“A friend knows an actress whose alarm code—2828—reminds her of the age she must never surpass. (The repetition adds a touch of hysteria, which I like.),“ writes Carina Chocano in an essay in last Sunday’s New York Times Magazine. It’s a sharp reminder of how early ageism kicks in for women, especially in LA, where Chocano lives. All around her actresses in their early thirties are playing characters unhinged by their reduced prospects and panicking about their careers, and with good reason.
“Women 40 and older make up 47 percent of the population but only 26 percent of the female population on TV,” according to Martha M. Lauzen, Director of San Diego State University’s Center for the Study of Women in Television and Film. There’s an academic term for that says Lauzen: symbolic annihilation.

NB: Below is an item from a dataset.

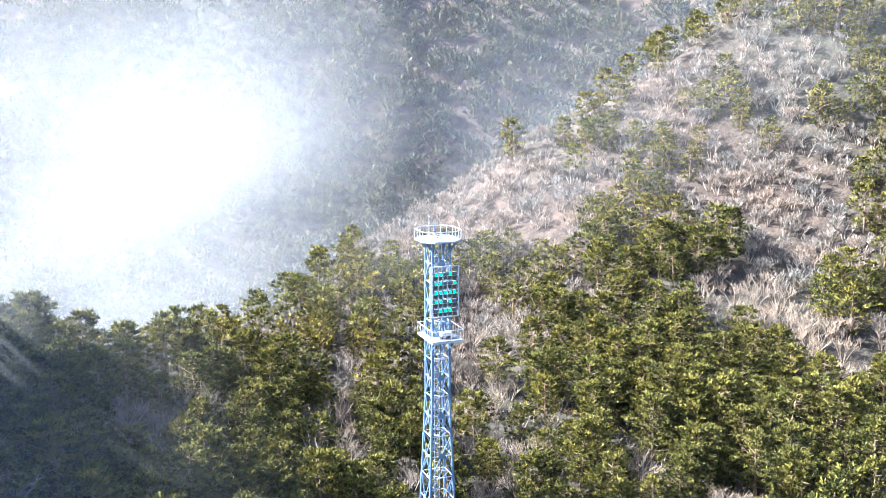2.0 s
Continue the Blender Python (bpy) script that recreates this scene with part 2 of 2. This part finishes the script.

It’s defined in Wikipedia as “the absence of representation, or underrepresentation, of some group of people in the media. . . understood in the social sciences to be a means of maintaining social inequality.” The divide is cruelest where the worlds of acting and fashion converge and women face the one-two punch of sexism and ageism combined. (So much for my “greying of the cover girl” trend, sigh.)
Fertility notwithstanding, why on earth, asks Chocano, do we privilege “the tragic, grotesque, totally unfair and yet unassailable ephemerality of a woman’s so-called prime . . . over any evidence to the contrary? We expect women to submit to its incontrovertible veracity with equanimity and shame, and we expect men to be gracious about it and try not to gloat. Mostly, we expect nobody to notice or question the different ways in which ‘primeness’ is constructed for each sex, which is not based on the same criteria at all.” Now that she’s in her 40s, Chocano understands how damaging it is to equate youth with worth. “I look back at this now—at how bad, how ashamed I felt for letting myself turn 29—and I can’t believe how much of my youth I squandered on feeling old.”